= Recorded data =
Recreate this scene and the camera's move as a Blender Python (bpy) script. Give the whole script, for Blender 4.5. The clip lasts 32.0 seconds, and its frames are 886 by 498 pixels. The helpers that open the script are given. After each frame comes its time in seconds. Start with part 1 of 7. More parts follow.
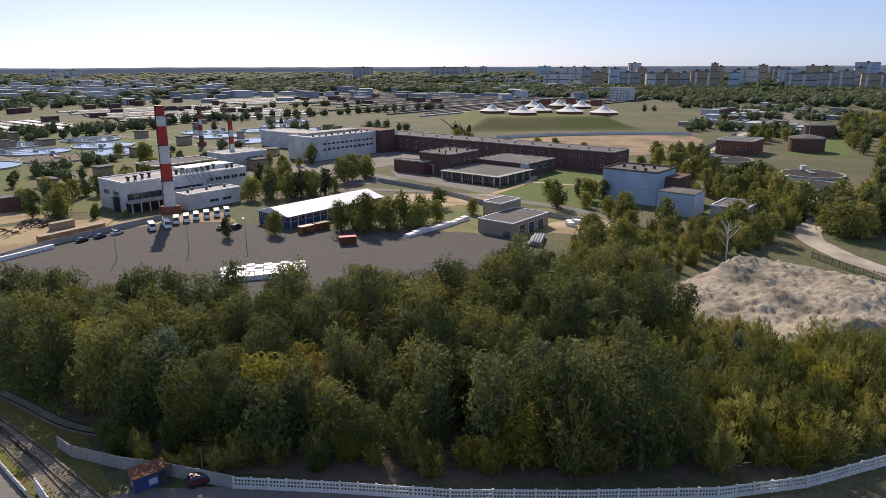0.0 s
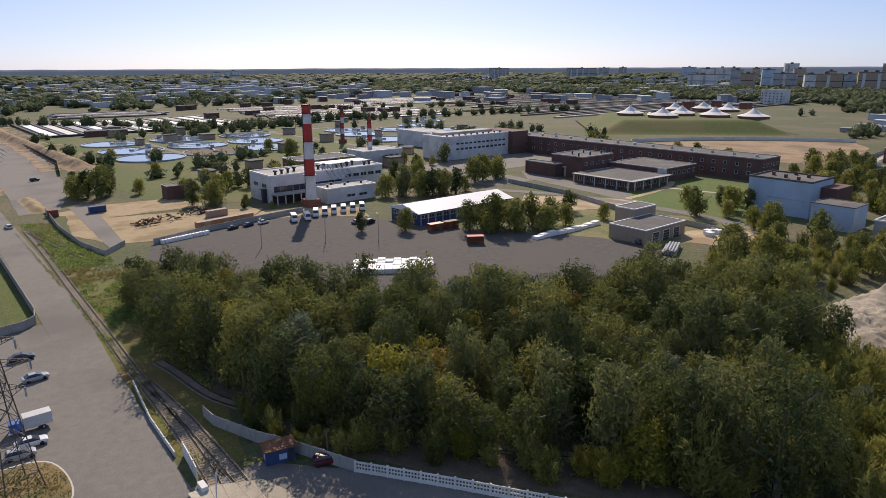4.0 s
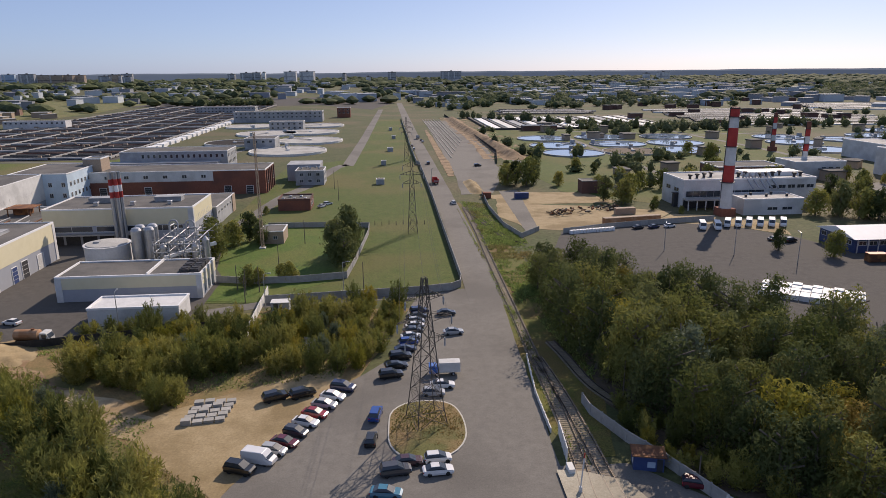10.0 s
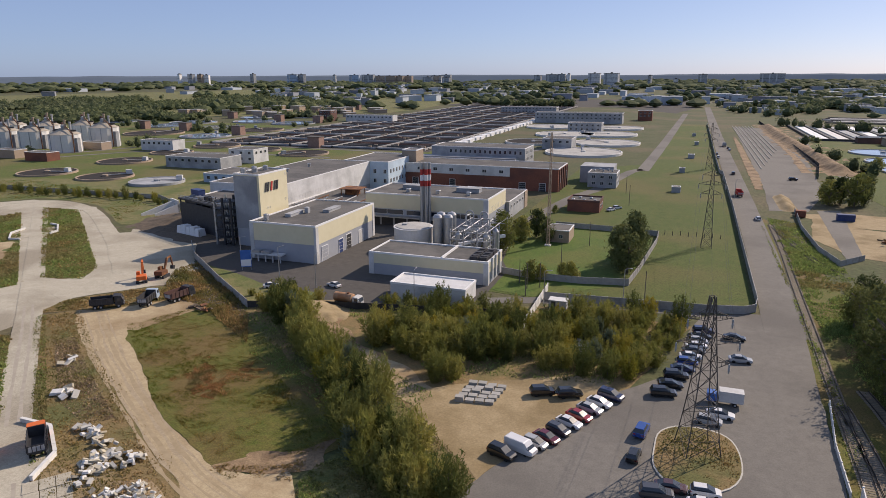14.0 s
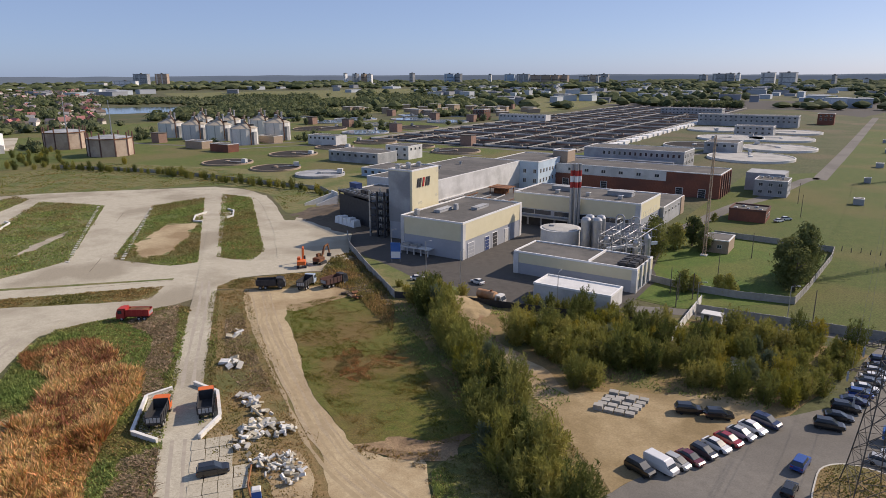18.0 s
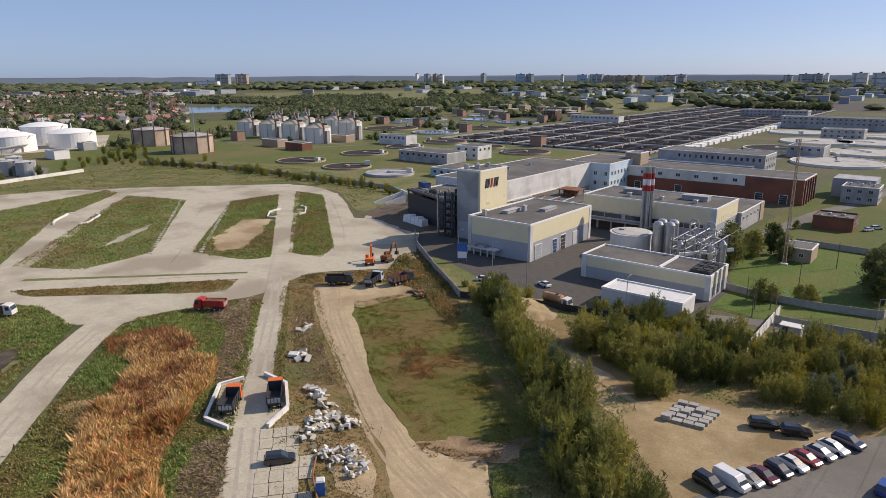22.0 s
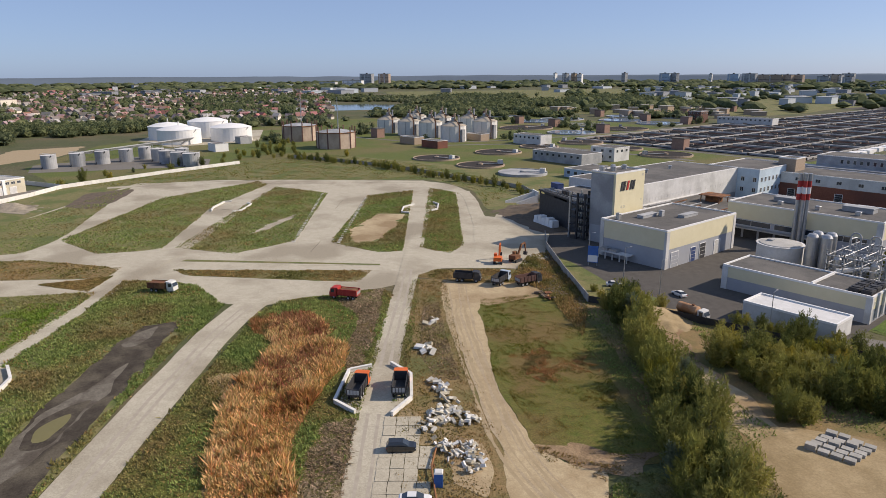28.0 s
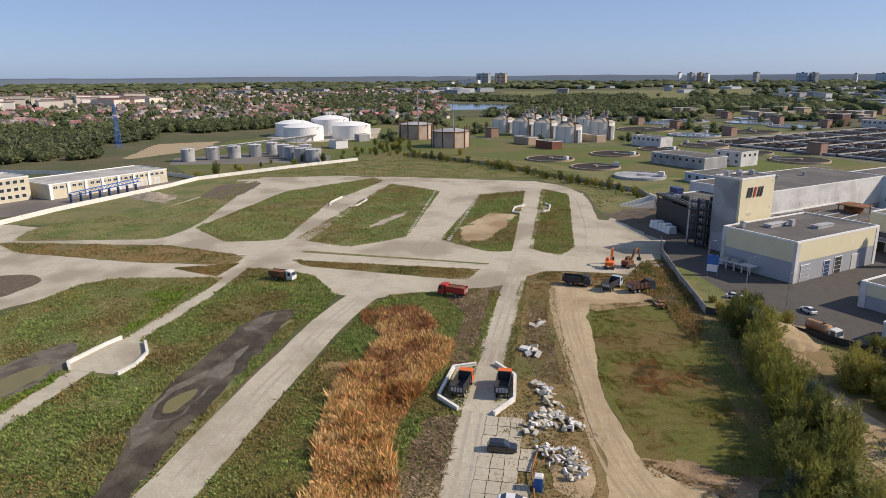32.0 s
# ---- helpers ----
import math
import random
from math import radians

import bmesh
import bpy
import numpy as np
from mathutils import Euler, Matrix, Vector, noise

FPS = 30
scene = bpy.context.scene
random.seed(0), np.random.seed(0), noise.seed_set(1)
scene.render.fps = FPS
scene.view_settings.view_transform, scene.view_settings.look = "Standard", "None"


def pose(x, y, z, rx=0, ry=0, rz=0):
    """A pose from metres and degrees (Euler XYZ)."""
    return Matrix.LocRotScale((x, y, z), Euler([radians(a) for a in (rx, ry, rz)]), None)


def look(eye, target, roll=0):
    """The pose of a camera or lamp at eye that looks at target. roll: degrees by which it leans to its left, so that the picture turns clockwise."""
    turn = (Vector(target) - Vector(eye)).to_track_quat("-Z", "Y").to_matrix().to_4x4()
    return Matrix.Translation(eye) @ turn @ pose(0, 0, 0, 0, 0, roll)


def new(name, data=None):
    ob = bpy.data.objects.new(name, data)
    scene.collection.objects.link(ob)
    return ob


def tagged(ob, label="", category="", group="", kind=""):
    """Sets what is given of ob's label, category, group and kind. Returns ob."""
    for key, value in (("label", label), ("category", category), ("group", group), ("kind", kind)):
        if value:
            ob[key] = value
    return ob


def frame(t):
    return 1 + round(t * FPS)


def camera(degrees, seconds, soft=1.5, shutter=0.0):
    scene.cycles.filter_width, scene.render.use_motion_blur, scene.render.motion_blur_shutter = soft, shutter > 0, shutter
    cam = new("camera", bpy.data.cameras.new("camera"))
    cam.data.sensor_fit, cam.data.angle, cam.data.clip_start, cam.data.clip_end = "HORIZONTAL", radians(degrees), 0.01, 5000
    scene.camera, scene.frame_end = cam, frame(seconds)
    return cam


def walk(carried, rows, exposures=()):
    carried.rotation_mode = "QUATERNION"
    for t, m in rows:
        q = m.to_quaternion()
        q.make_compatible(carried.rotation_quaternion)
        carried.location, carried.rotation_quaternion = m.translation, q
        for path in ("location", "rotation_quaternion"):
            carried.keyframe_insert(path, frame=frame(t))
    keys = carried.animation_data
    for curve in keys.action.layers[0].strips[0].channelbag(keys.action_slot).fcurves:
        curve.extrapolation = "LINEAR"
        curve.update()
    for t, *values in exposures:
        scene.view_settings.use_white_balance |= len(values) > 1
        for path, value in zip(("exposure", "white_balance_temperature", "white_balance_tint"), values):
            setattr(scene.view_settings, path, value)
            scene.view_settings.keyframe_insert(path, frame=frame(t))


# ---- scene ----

= Problem description =
Copy each line above where the string "camera" occurs.

= Solution to this problem =
Recreate this scene and the camera's move as a Blender Python (bpy) script. Give the whole script, for Blender 4.5. The clip lasts 32.0 seconds, and its frames are 886 by 498 pixels. The helpers that open the script are given. After each frame comes its time in seconds. Start with part 1 of 7. More parts follow.
    """The pose of a camera or lamp at eye that looks at target. roll: degrees by which it leans to its left, so that the picture turns clockwise."""
def camera(degrees, seconds, soft=1.5, shutter=0.0):
    cam = new("camera", bpy.data.cameras.new("camera"))
    scene.camera, scene.frame_end = cam, frame(seconds)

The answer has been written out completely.